» **COLLECTED MATERIAL**:
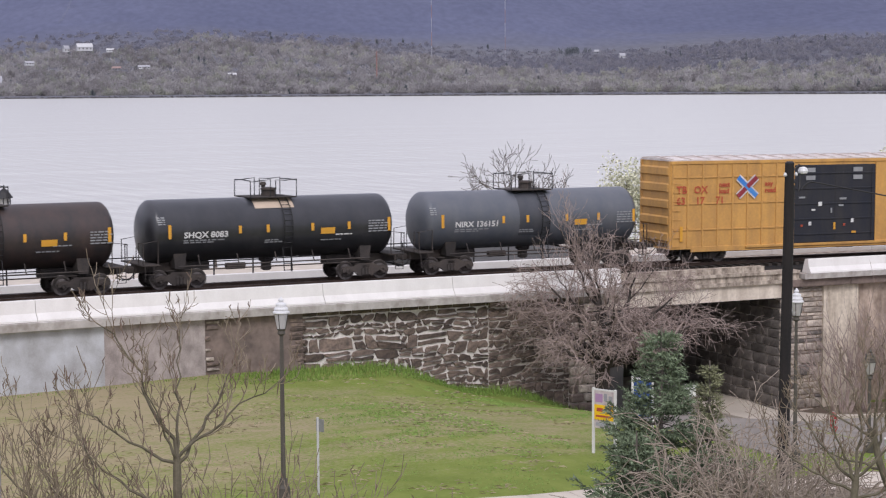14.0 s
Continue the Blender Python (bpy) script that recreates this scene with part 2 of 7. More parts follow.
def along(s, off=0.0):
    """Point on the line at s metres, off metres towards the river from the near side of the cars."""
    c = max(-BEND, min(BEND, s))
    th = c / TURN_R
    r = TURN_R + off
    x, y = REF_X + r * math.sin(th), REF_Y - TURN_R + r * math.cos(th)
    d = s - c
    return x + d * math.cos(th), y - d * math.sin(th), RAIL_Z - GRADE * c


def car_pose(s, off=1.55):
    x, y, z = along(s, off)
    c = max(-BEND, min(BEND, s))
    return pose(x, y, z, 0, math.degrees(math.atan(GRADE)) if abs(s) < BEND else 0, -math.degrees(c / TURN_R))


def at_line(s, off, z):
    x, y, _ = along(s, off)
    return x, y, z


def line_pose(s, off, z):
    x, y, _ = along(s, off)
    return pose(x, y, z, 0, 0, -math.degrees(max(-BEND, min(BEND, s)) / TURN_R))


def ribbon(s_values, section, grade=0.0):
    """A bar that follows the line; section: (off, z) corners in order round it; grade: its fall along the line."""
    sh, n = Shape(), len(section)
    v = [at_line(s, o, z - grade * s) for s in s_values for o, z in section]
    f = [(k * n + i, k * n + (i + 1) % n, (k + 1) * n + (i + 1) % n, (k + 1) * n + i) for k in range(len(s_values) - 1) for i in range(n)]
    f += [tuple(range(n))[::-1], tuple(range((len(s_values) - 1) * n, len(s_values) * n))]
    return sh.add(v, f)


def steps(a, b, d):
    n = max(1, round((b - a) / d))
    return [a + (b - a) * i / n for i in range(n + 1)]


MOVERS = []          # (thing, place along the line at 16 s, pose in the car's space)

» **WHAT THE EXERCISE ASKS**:
All of the material above needs to be restated exactly, with no pictures.

» **TASK ANSWER**:
14.0 s
Continue the Blender Python (bpy) script that recreates this scene with part 2 of 7. More parts follow.
def along(s, off=0.0):
    """Point on the line at s metres, off metres towards the river from the near side of the cars."""
    c = max(-BEND, min(BEND, s))
    th = c / TURN_R
    r = TURN_R + off
    x, y = REF_X + r * math.sin(th), REF_Y - TURN_R + r * math.cos(th)
    d = s - c
    return x + d * math.cos(th), y - d * math.sin(th), RAIL_Z - GRADE * c


def car_pose(s, off=1.55):
    x, y, z = along(s, off)
    c = max(-BEND, min(BEND, s))
    return pose(x, y, z, 0, math.degrees(math.atan(GRADE)) if abs(s) < BEND else 0, -math.degrees(c / TURN_R))


def at_line(s, off, z):
    x, y, _ = along(s, off)
    return x, y, z


def line_pose(s, off, z):
    x, y, _ = along(s, off)
    return pose(x, y, z, 0, 0, -math.degrees(max(-BEND, min(BEND, s)) / TURN_R))


def ribbon(s_values, section, grade=0.0):
    """A bar that follows the line; section: (off, z) corners in order round it; grade: its fall along the line."""
    sh, n = Shape(), len(section)
    v = [at_line(s, o, z - grade * s) for s in s_values for o, z in section]
    f = [(k * n + i, k * n + (i + 1) % n, (k + 1) * n + (i + 1) % n, (k + 1) * n + i) for k in range(len(s_values) - 1) for i in range(n)]
    f += [tuple(range(n))[::-1], tuple(range((len(s_values) - 1) * n, len(s_values) * n))]
    return sh.add(v, f)


def steps(a, b, d):
    n = max(1, round((b - a) / d))
    return [a + (b - a) * i / n for i in range(n + 1)]


MOVERS = []          # (thing, place along the line at 16 s, pose in the car's space)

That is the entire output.